The U.S. House of Representatives has passed the America COMPETES Act, appropriating 500 million U.S. dollars for news coverage to malign China. The move makes people wonder how the self-styled "beacon of press freedom" dares to openly manipulate media in an attempt to squeeze China out of what it calls a "Great Power Competition."
The bill, passed earlier this month as an industrial policy plan for semiconductor production and supply chain resilience, will direct funding to the U.S. Agency for Global Media, a U.S. media service, as well as local outlets and programs to produce journalism that is critical of China, particularly the China-proposed Belt and Road Initiative.
From the Spanish-American War and World War I to the Cold War, the Gulf War and the Iraq War, U.S. propaganda has been omnipresent. These days, Washington's disinformation campaign against Beijing is reminiscent of its playbook during the Cold War, when it denigrated the Soviet Union through mass media, stoked hysteria over the "Communist Threat" and boycotted the 1980 Moscow Summer Olympics.
Last year, Zimbabwe's The Herald newspaper revealed that local journalists were allegedly offered 1,000 U.S. dollars by a proxy of the U.S. embassy for each anti-China story they wrote to portray Chinese businesses based there as unethical, reckless and harmful to local communities.
"Out of sheer jealousy, envy and pique, Western countries have begun a spirited campaign against Chinese investments in Zimbabwe using a phalanx of corrupt media, paid activists and civil society organizations," The Herald wrote.
Not coincidentally, in September 2021, Javier Garcia, then head of the Beijing office of Spain's EFE News Agency, announced his decision to leave journalism because "the embarrassing information war against China has taken a good dose of my enthusiasm for this profession."
This time, the bill claims U.S.-funded media coverage would be "independent." Considering the news reports are sponsored by Washington with the precise aims of crowding out Chinese investment in developing countries and smearing China's projects, the claim is nonsense.
"If the government is setting out ahead of time in legislation what the conclusion and the point of coverage is going to be, that doesn't really qualify as genuine journalism," Tobita Chow, the director of Justice is Global, a U.S. advocacy group, was quoted by the American Prospect magazine, as saying.
By spreading misinformation and disinformation in traditional and social media, Washington is trying to enclose audiences at home and abroad into echo chambers built on its Cold War mindset.
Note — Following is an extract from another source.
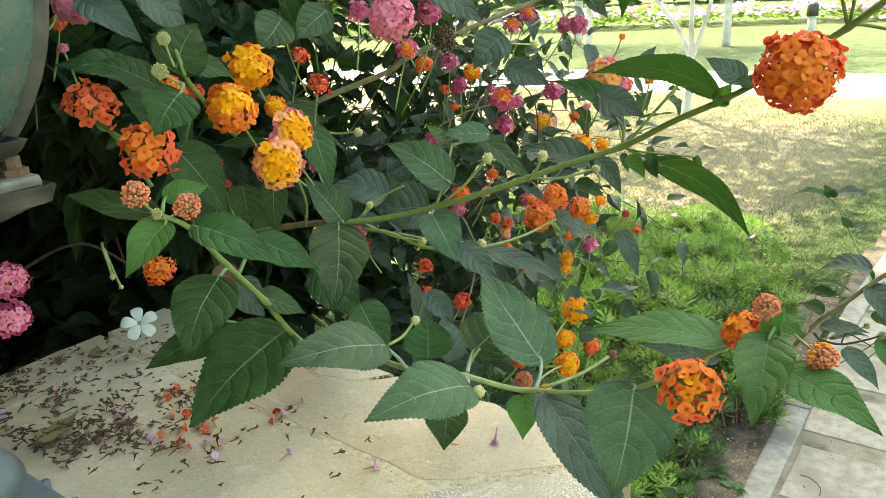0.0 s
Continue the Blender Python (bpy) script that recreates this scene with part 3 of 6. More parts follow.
def leaf_frame(base, tip, normal):
    b, t, n = Vector(base), Vector(tip), Vector(normal)
    y = (t - b).normalized()
    z = (n - y * n.dot(y)).normalized()
    x = y.cross(z)
    return Matrix(((x.x, y.x, z.x, b.x), (x.y, y.y, z.y, b.y), (x.z, y.z, z.z, b.z), (0, 0, 0, 1)))


def floret_geo(rad, lobes=4, cup=0.25, seed=0, tube=0.0):
    """A small flared corolla facing +z: broad round lobes, a shallow notch between them, a pinched throat."""
    r = random.Random(seed)
    ph = r.uniform(0, 6.28)
    n = lobes * 5
    size = [r.uniform(0.82, 1.18) for _ in range(lobes)]
    lift = [r.uniform(-0.34, 0.24) for _ in range(lobes)]
    verts, faces = [Vector((0, 0, -0.30 * rad))], []
    for ring, (q, z) in enumerate(((0.15, -0.16), (0.52, 0.0), (1.0, cup * 0.10))):
        for k in range(n):
            a = 2 * math.pi * k / n + ph
            c = abs(math.cos(lobes / 2 * (a - ph)))
            lobe = int(k / 5 + 0.5) % lobes
            out = (0.56 + 0.44 * c ** 0.5) * size[lobe] if ring == 2 else (0.90 + 0.10 * c if ring == 1 else 1)
            rise = lift[lobe] * c + 0.09 * math.sin(3 * a + seed) - 0.20 * (1 - c) if ring == 2 else 0.05 * c if ring == 1 else 0
            verts.append(Vector((q * rad * out * math.cos(a), q * rad * out * math.sin(a), rad * (z + rise))))
    for k in range(n):
        k2 = (k + 1) % n
        faces.append((0, 1 + k, 1 + k2))
        for q in range(2):
            o = 1 + q * n
            faces.append((o + k, o + n + k, o + n + k2, o + k2))
    fm = [1 if i % 3 < 1 else 0 for i in range(len(faces))]
    if tube:
        v, f = tube_geo([(0, 0, -0.1 * rad), (0, 0, -tube)], [0.16 * rad, 0.10 * rad], 5, cap=False)
        o = len(verts)
        verts += v
        faces += [tuple(i + o for i in g) for g in f]
        fm += [0] * len(f)
    return verts, faces, fm


def floret_uv(verts, rad):
    """How far out on the corolla each vertex lies, and its bearing."""
    return [(min(1.0, math.hypot(p.x, p.y) / rad), math.atan2(p.y, p.x) / 6.283 + 0.5) for p in verts]


FLORETS = {}


def floret_mesh(colour, variant):
    key = (colour, variant)
    if key not in FLORETS:
        v, f, fm = floret_geo(1.0, 4 if variant % 3 < 2 else 5, 0.25 + 0.07 * variant, variant + 1, 2.2)
        FLORETS[key] = mesh_of("floret", v, f, [M[colour], M[{"yellow": "amber", "amber": "orange", "orange": "red", "red": "scarlet", "pink": "magenta", "peach": "orange", "salmon": "pink", "apricot": "amber"}.get(colour, colour)]], floret_uv(v, 1.0), fm)
    return FLORETS[key]


def bud_mesh(colour):
    key = (colour, "bud")
    if key not in FLORETS:
        s = Soup()
        v, f = tube_geo([(0, 0, -1.8), (0, 0, -0.5), (0, 0, 0.05), (0, 0, 0.45), (0, 0, 0.7)], [0.20, 0.28, 0.55, 0.62, 0.30], 6)
        s.add(v, f)
        FLORETS[key] = s.mesh("flower_bud", [M[colour]])
    return FLORETS[key]


def dome_points(n, reach, seed):
    """Directions spread over a cap of +z, reach in degrees, innermost first."""
    r = random.Random(seed)
    out = []
    g = math.pi * (3 - math.sqrt(5))
    zmin = math.cos(math.radians(reach))
    for i in range(n):
        z = 1 - (1 - zmin) * (i + 0.5) / n
        s = math.sqrt(max(0, 1 - z * z))
        a = i * g + seed
        d = Vector((s * math.cos(a), s * math.sin(a), z)) + Vector((r.uniform(-1, 1), r.uniform(-1, 1), r.uniform(-1, 1))) * 0.11
        out.append(d.normalized())
    return out


# bands of colour from the middle of a head outwards: (share of florets, colour or "bud:colour")
KINDS = {
    "yellow_orange": [(0.16, "yellow"), (0.28, "amber"), (1.0, "orange")],
    "yellow_pink": [(0.30, "yellow"), (0.52, "apricot"), (1.0, "salmon")],
    "yellow_peach": [(0.26, "yellow"), (0.62, "apricot"), (1.0, "salmon")],
    "orange_dome": [(0.3, "orange"), (1.0, "red")],
    "fore": [(0.02, "yellow"), (0.12, "amber"), (0.48, "orange"), (1.0, "red")],
    "gold_orange": [(0.35, "yellow"), (0.8, "amber"), (1.0, "orange")],
    "gold": [(0.22, "yellow"), (0.7, "amber"), (1.0, "orange")],
    "orange": [(0.10, "amber"), (0.48, "orange"), (1.0, "red")],
    "orange_red": [(0.35, "orange"), (1.0, "red")],
    "red": [(1.0, "red")],
    "scarlet": [(1.0, "scarlet")],
    "pink": [(1.0, "pink")],
    # pink heads standing in shade; magenta florets put that shade into the colour
    "pink_shaded": [(0.25, "pink"), (1.0, "magenta")],
    "pink_orange": [(0.35, "apricot"), (1.0, "pink")],
    "magenta": [(1.0, "magenta")],
    "magenta_orange": [(0.35, "orange"), (1.0, "magenta")],
    "bud_peach": [(1.0, "bud:peach")],
    "bud_pink": [(0.7, "bud:peach"), (1.0, "bud:pink")],
    "bud_green": [(1.0, "bud:bud_pale")],
    "bud_gold": [(0.6, "bud:peach"), (0.8, "bud:yellow"), (1.0, "bud:peach")],
    "dead": [(1.0, "bud:dry")],
}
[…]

Nonetheless, its old playbook no longer applies in today's world, where truth and multipolarity prevail over lies and hegemonism.
Obsessed with meddling in the internal affairs of other countries, the United States has failed to understand why Chinese businesses and investment overseas continue to thrive: Because China has always upheld the principles of extensive consultation, joint contribution and shared benefits when partnering with other countries and abstains from internal interference.
Meanwhile, suppose Washington does hope to create some competitive advantage for its foreign investment. In that case, it should provide mutually beneficial loans to developing countries instead of narrowly focusing on its own interests and pouring money into shaming China.
Between the infrastructure plan proposed by China and the versions by the United States and the European Union, many low- and middle-income countries prefer Chinese investment, since rich countries, which see developing countries as high risk plus low reward, often impose onerous conditions that delay project implementation and increase costs, according to a recent article in The Diplomat magazine.
China's approach is different: It speaks up for developing countries and thus obtains their support.
In the wake of increasing rhetoric against China, Zimbabwean President Emmerson Mnangagwa reiterated that investments from the Asian country are most welcome.
Additionally, in the State of Southeast Asia 2020 Survey by Singapore's ISEAS-Yusof Ishak Institute, which interviewed some 1,300 respondents from the member states of the Association of Southeast Asian Nations, China's activities were given the nod by the majority of respondents from seven of the 10 regional countries.
By funding journalism as a political tool, Washington has turned itself into the greatest enemy of press freedom, and its propaganda is set to proliferate in the coming years. Just don't buy any of it.